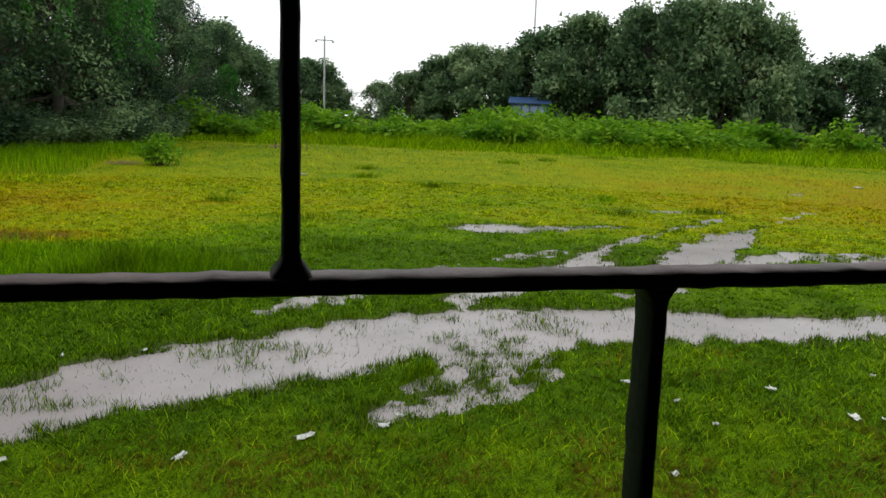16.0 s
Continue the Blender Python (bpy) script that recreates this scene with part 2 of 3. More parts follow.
def bm_mesh(name, bm, material, smooth=False):
    me = bpy.data.meshes.new(name)
    bmesh.ops.recalc_face_normals(bm, faces=bm.faces)
    bm.to_mesh(me)
    bm.free()
    me.materials.append(material)
    if smooth:
        for p in me.polygons:
            p.use_smooth = True
    return me


def box(bm, x0, y0, z0, x1, y1, z1, bevel=0.0):
    r = bmesh.ops.create_cube(bm, size=1.0)
    for v in r["verts"]:
        v.co = Vector(((x0 + x1) / 2 + v.co.x * (x1 - x0), (y0 + y1) / 2 + v.co.y * (y1 - y0), (z0 + z1) / 2 + v.co.z * (z1 - z0)))
    if bevel:
        edges = list({e for v in r["verts"] for e in v.link_edges})
        bmesh.ops.bevel(bm, geom=edges, offset=bevel, segments=2, affect="EDGES")


def box_mesh(name, material, *dims, bevel=0.0):
    bm = bmesh.new()
    box(bm, *dims, bevel=bevel)
    return bm_mesh(name, bm, material)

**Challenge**
Take the listing above and print it exactly, apart from the pictures.

**Output**
16.0 s
Continue the Blender Python (bpy) script that recreates this scene with part 2 of 3. More parts follow.
def bm_mesh(name, bm, material, smooth=False):
    me = bpy.data.meshes.new(name)
    bmesh.ops.recalc_face_normals(bm, faces=bm.faces)
    bm.to_mesh(me)
    bm.free()
    me.materials.append(material)
    if smooth:
        for p in me.polygons:
            p.use_smooth = True
    return me


def box(bm, x0, y0, z0, x1, y1, z1, bevel=0.0):
    r = bmesh.ops.create_cube(bm, size=1.0)
    for v in r["verts"]:
        v.co = Vector(((x0 + x1) / 2 + v.co.x * (x1 - x0), (y0 + y1) / 2 + v.co.y * (y1 - y0), (z0 + z1) / 2 + v.co.z * (z1 - z0)))
    if bevel:
        edges = list({e for v in r["verts"] for e in v.link_edges})
        bmesh.ops.bevel(bm, geom=edges, offset=bevel, segments=2, affect="EDGES")


def box_mesh(name, material, *dims, bevel=0.0):
    bm = bmesh.new()
    box(bm, *dims, bevel=bevel)
    return bm_mesh(name, bm, material)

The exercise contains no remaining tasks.